Alvine Karlé Au quotidien, c'est parfois difficile. Enfin, on s'y habitue. Tout est une question d'organisation, d'habitude. Souvent, on nous informe un jour, parfois quelques heures, avant que les nouveaux enfants n’arrivent. Enfin, c’est le service de l'enseignement. Mais ils n’y peuvent rien non plus, parce que les parents viennent de les inscrire à ce moment-là. Et puis, le lendemain, les enfants arrivent tout de suite à l'école. On reçoit parfois un mail le soir, ou l'après-midi: tu auras un nouvel élève. Et puis, c'est un peu dans le genre “débrouille-toi”, disons.

Pia Oppel En ce moment, tu as un à deux élèves de ta classe qui pourraient aller dans un lycée classique. Est-ce que c’est la moyenne pour cette école ?

Alvine Karlé Oui, en partie. Cela dépend aussi un peu des classes que l'on a. Parfois on a des classes plus faibles, parfois des classes plus fortes. Mais en soi, il n'y en a probablement pas autant que dans les autres écoles.

Pia Oppel Tous les élèves de la classe d'Alvine Karlé sont issus de milieux modestes et parfois précaires.

Alvine Karlé Je trouve ça dommage, en fait. Je pense que beaucoup de gens n'envoient plus leurs enfants à l'école ici à cause du quartier. Et parce qu'ils pensent peut-être: oh, c’est une mauvaise influence. Peut-être qu'il y a des enfants là-bas, dont les parents travaillent en tant que dealers de drogue ou quelque chose dans ce genre. C'est peut-être possible, je ne peux pas dire exactement. Mais les enfants que j'ai ici sont très gentils. Je suis tellement contente d’être avec eux. Je ne peux plus m’imaginer autre chose. Je suis vraiment heureuse. Et je viens d'un quartier très privilégié, je dois l’avouer. Mais je pense que je ne veux plus du tout travailler ailleurs.

Pia Oppel Pourquoi?

Alvine Karlé Je ne sais pas, c’est en quelque sorte une école avec un grand cœur.

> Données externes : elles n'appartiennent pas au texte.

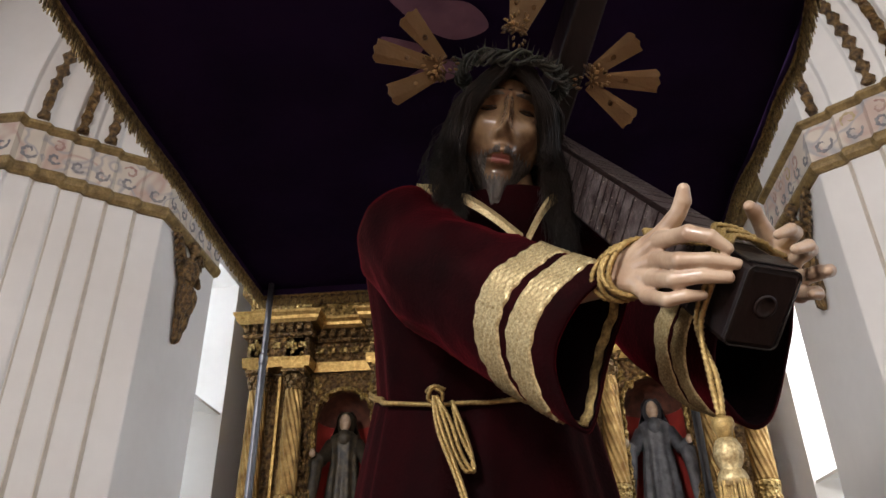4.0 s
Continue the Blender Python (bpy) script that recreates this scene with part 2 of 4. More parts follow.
THORN = material("green brown thorns", (0.045, 0.050, 0.035), 0.6, 0, (0.018, 0.016, 0.012), 40, 0.9, 0.4, 200)
RAYGOLD = material("brushed gilt metal", (0.135, 0.080, 0.032), 0.5, 0.55, (0.11, 0.06, 0.025), 14, 0.8, 0.15, 120)
WOOD = material("dark lacquered wood", (0.012, 0.0055, 0.005), 0.42, 0, (0.005, 0.0025, 0.002), 9, 0.9, 0.15, 50, coat=0.08, fine=0.2, stretch=(1, 1, 0.3), spec=0.25)
SHELL = material("shell inlay", (0.125, 0.10, 0.094), 0.28, 0, (0.035, 0.02, 0.02), 38, 1.0, 0.15, 120, coat=0.4, fine=0.4)
SILVER = material("pale metal stud", (0.32, 0.29, 0.25), 0.4, 0.9)
STEEL = material("dull steel pole", (0.16, 0.165, 0.18), 0.45, 0.8, (0.09, 0.09, 0.10), 20, 0.6, 0.05, 200)
BLACKPOLE = material("dark bronze pole", (0.03, 0.026, 0.024), 0.35, 0.6)
RED = material("red niche paint", (0.46, 0.05, 0.035), 0.6, 0, (0.30, 0.03, 0.025), 6, 0.8, 0.2, 60)
NICHE = material("faded niche vault paint", (0.20, 0.08, 0.05), 0.6, 0, (0.08, 0.035, 0.025), 12, 0.9, 0.3, 50)
# both colours lowered to carry the dimness inside the glazed case
DARKCASE = material("case interior darkened for dimness", (0.034, 0.013, 0.016), 0.6, 0, (0.018, 0.010, 0.012), 4, 0.8, 0.2, 30)
DRAPE = material("rose drapery darkened for dim case", (0.048, 0.016, 0.019), 0.5, 0, (0.018, 0.006, 0.008), 7, 0.9, 0.3, 30, coat=0.2)
HABIT = material("black and gold painted habit", (0.085, 0.066, 0.040), 0.38, 0.2, (0.014, 0.012, 0.010), 18, 0.9, 0.4, 60, fine=0.3)
GREYHABIT = material("grey painted habit", (0.12, 0.12, 0.13), 0.5, 0, (0.03, 0.03, 0.033), 14, 0.9, 0.3, 60)
LATTICE = material("small bottle glass pieces", (0.20, 0.185, 0.12), 0.2, 0.1, (0.10, 0.095, 0.07), 6, 0.9, 0.1, 60)
DARKLINE = material("dark putty behind the glass pieces", (0.03, 0.026, 0.02), 0.8)
IRON = material("black iron", (0.015, 0.014, 0.014), 0.5, 0.5)
CREST = material("painted carved crest", (0.34, 0.19, 0.14), 0.55, 0.1, (0.08, 0.035, 0.03), 18, 0.9, 0.4, 60, fine=0.3)
SPEAKER = material("grey loudspeaker shell", (0.50, 0.50, 0.48), 0.5, 0, (0.42, 0.42, 0.40), 10, 0.5, 0.1, 200)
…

Pia Oppel Un sex-shop est situé en face de l'école, rue du Commerce. Il y a des prostituées sur le trottoir. Une scène de drogue ouverte marque cette partie du quartier. À 500 mètres à vol d’oiseau de l'école dans la rue du Commerce, se trouve un autre bâtiment qui fait également partie de l’école de la gare.L'école Welter est située dans une rue calme avec des arbres et des maisons unifamiliales. Ici on est dans la partie la plus chic du quartier.

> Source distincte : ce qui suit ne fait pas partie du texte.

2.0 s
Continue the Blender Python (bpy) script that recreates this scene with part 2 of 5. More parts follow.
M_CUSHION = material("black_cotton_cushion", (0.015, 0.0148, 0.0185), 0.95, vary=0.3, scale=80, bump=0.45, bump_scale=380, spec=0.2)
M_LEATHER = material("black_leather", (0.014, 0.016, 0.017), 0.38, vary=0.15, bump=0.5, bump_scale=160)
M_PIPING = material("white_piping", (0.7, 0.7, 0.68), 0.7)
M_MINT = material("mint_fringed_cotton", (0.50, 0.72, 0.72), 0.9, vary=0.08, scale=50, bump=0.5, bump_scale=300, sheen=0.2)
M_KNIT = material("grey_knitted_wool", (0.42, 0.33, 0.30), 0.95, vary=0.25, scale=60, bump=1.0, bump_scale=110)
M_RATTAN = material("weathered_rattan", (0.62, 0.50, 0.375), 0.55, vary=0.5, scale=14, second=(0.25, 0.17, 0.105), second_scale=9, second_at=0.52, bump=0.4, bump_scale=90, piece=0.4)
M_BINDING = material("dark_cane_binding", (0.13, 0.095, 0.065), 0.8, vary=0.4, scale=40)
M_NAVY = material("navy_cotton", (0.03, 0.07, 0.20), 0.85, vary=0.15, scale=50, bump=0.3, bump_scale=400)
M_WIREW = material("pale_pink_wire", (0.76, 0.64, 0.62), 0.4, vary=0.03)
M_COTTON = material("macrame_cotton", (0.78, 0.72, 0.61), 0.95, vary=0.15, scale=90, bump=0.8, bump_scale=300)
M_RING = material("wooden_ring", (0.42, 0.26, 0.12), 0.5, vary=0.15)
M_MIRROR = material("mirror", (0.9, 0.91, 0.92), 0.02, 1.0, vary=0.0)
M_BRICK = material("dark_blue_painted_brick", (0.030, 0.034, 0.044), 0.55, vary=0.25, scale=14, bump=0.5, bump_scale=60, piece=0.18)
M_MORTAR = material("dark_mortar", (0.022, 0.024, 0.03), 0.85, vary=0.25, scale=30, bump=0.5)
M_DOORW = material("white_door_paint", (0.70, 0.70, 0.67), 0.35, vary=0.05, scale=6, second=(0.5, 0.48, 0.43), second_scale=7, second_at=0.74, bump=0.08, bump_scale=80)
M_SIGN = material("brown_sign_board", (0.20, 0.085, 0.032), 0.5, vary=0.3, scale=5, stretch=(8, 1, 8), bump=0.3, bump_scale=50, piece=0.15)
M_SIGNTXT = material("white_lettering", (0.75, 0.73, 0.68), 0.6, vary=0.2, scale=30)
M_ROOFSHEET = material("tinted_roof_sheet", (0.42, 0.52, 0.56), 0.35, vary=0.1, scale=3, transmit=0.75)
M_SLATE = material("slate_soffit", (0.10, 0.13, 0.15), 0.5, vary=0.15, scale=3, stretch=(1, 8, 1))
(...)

Raoul Albonetti Wir fangen diese Woche an mit der selben Übung, die wir letzte Woche schon gemacht haben. Mit den Modalverben.

Antoine Oh neen.

Raoul Albonetti Oh doch.

Pia Oppel Peu après huit heures du matin à l'école Welter, en cours d'allemand au cycle 4.

Raoul Albonetti Dann mach Mal einen ganzen Satz.

Mon nom est Albonetti Raoul. J'ai 42 ans et je travaille actuellement en tant qu'enseignant dans une petite école en Ville, l’école Michel Welter et oui, je m’occupe d’un cycle 4, c'est-à-dire une classe composée d’une cinquième et sixième année d'école fondamentale.

Pia Oppel Raoul Albonetti n’a pas suivi le parcours traditionnel. Il travaille depuis deux ans comme enseignant. Auparavant, il était entre autres acteur et animateur de télévision. À l'école aussi, il s'efforce de divertir son public le mieux possible pour ainsi le fidéliser. En tant que l'une des voix synchronisées de la version luxembourgeoise des Simpsons, les imitations font partie du répertoire de Raoul Albonetti en classe.

Raoul Albonetti Ja mei, da mache mer dass mal so, Antoine, da du aus Tirol stammst. Dann nimmst du mal jetzt den nächsten Satz. Ruhig Blut. Und du machst mir den Satz jetzt mal mit dem österreichischen Akzent.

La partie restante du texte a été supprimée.